Abstract: On-device machine learning models refer to models that are trained and deployed directly on a mobile device or an edge device, rather than in the cloud. This approach enables the device to perform complex tasks, such as image recognition or natural language processing in real-time with great accuracy and consistently producing comparable results. For example, a beauty filter from your favourite video app that can apply specific to each user' facial features is actually a facial recognition model that runs on your mobile phone. By running machine learning algorithms on-device, users can avoid uploading sensitive data to the cloud, have more autonomy over their personal information, and benefit from real-time decision-making process, all of which are topics that are becoming more and more important with fast advancement of AI. In conclusion, on-device machine learning models have gained attention in recent years due to the increasing computing power of mobile and edge devices, as well as the growing demand for privacy-preserving AI applications.

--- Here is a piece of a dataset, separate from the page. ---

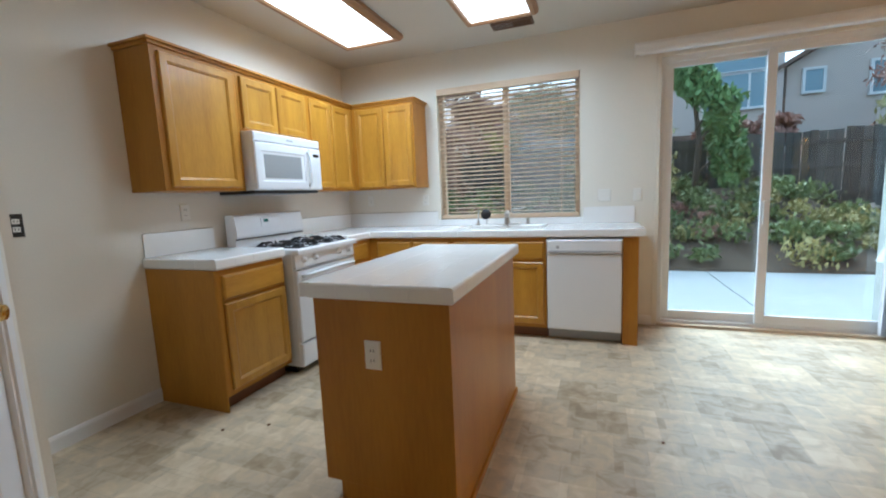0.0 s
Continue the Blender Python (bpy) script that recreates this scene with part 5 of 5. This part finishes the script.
for p in [((-13.5, 19.4, 4.5), (1.4, 19.4, 4.5), (1.4, 24.5, 6.9), (-13.5, 24.5, 6.9)), ((-13.5, 29.6, 4.5), (1.4, 29.6, 4.5), (1.4, 24.5, 6.9), (-13.5, 24.5, 6.9))]:
    a = [bm.verts.new(q) for q in p]
    b = [bm.verts.new(Vector(q) + Vector((0, 0, 0.16))) for q in p]
    bm.faces.new(a[::-1])
    bm.faces.new(b)
    for i in range(4):
        bm.faces.new((a[i], a[(i + 1) % 4], b[(i + 1) % 4], b[i]))
mesh("roof", bm, mat("pinkish_roof_tile", (0.36, 0.25, 0.21), 0.8, var=0.4, scale=3, bump=0.5), h3)
h2 = thing("neighbour_house", (12, 24, 1.3), "gabled grey stucco house beyond the fence", "house")
bm = bmesh.new()
gp = [(7.5, 0.8), (16.5, 0.8), (16.5, 6.1), (12, 8.7), (7.5, 6.1)]
fr = [[bm.verts.new((x, y, z)) for x, z in gp] for y in (22.3, 30)]
bm.faces.new(fr[0][::-1])
bm.faces.new(fr[1])
for i in range(5):
    bm.faces.new((fr[0][i], fr[0][(i + 1) % 5], fr[1][(i + 1) % 5], fr[1][i]))
mesh("wall", bm, M_HOUSE, h2)
bm = bmesh.new()
for s in (1, -1):
    c = [(12, 8.75), (12 - s * 5.0, 5.87), (12 - s * 5.0, 6.05), (12, 8.95)]
    a = [[bm.verts.new((x, y, z)) for x, z in c] for y in (21.8, 30.4)]
    bm.faces.new(a[0][::-1])
    bm.faces.new(a[1])
    for i in range(4):
        bm.faces.new((a[0][i], a[0][(i + 1) % 4], a[1][(i + 1) % 4], a[1][i]))
mesh("roof", bm, M_ROOF, h2)
house_window(h2, 8.1, 8.7, 22.3, 5.0, 5.85, ())
house_window(h2, 10.3, 11.6, 22.3, 4.7, 5.9, (0.5,))


# ---- pieces of counters and floor ----
for par, me, p in PENDING:
    o = new(me.name.split(".")[0], me)
    o.parent = par
    o.location = p - WL[par]
PW, PL = 0.193, 1.21
cache = {}
row = 0
x = 2.405
while x < 7.97:
    w = min(PW, 7.975 - x)
    y = YR - 1.1 - (row * 0.43) % PL
    top = YB + 0.39 if CX0 - 0.02 < x and x + w < CX1 + 0.02 else YB + 0.03
    low = 2.42 if x > 6.72 else (YR - 1.0 if x < 3.7 else YR - 0.05)
    while y < top:
        ya, ye = max(y, low), min(y + PL, top)
        if ye - ya > 0.02:
            key = (round(w, 3), round(ye - ya, 3))
            if key not in cache:
                bm = bmesh.new()
                gw, gl = key[0] - 0.0012, key[1] - 0.0012
                add_loft(bm, pose(-gw / 2, -gl / 2, 0, -90), gw, gl, [(0, 0), (0, 0.0105), (0.0012, 0.012)], closed=False)
                bmesh.ops.recalc_face_normals(bm, faces=bm.faces[:])
                me = bpy.data.meshes.new("plank")
                bm.to_mesh(me)
                bm.free()
                me.materials.append(M_PLANK)
                cache[key] = me
            o = new("plank", cache[key])
            o.parent = floor2
            o.location = (x + w / 2, (ya + ye) / 2, -0.012)
        y += PL
    x += PW
    row += 1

However, there are still many limitations associated with on-device machine learning systems. Edge devices usually have limited computational resources, such as CPU and GPU. This can make it challenging to train and run complex machine learning models on devices and produce satisfying results in real-time. Also, due to limited storage and battery life, the large amounts of power consumption of running such ML models also means there is a strict limitation on how the models can be used. Furthermore, due to aforementioned problems, on-device ML models still struggles to achieve similar performance compared to models trained a dedicated computing resources such as cloud. This talk serves as an intro-level course on what the latest advancements of the on-device machine learning models, especially the end-to-end(E2E) ASR systems, are.
Session Outline:
Attendees of "ML on-device: building efficient models" will gain a deep understanding of methods for developing efficient machine learning models on edge devices and the importance of model optimization to ensure real-time, low-latency inference without compromising too much model performance. The talk will also cover various common model compression techniques such as quantization, and pruning. After the talk, the attendees will be equipped with the necessary knowledge to understand how to build efficient on-device machine learning models in different domains.
Background Knowledge:
PyTorch, PySpeech
Bio: Danni Li is an AI Resident at Meta. She is interested in building efficient AI systems and applications to solve real-world problems. Her current research focuses on on-device ASR models and optimization techniques.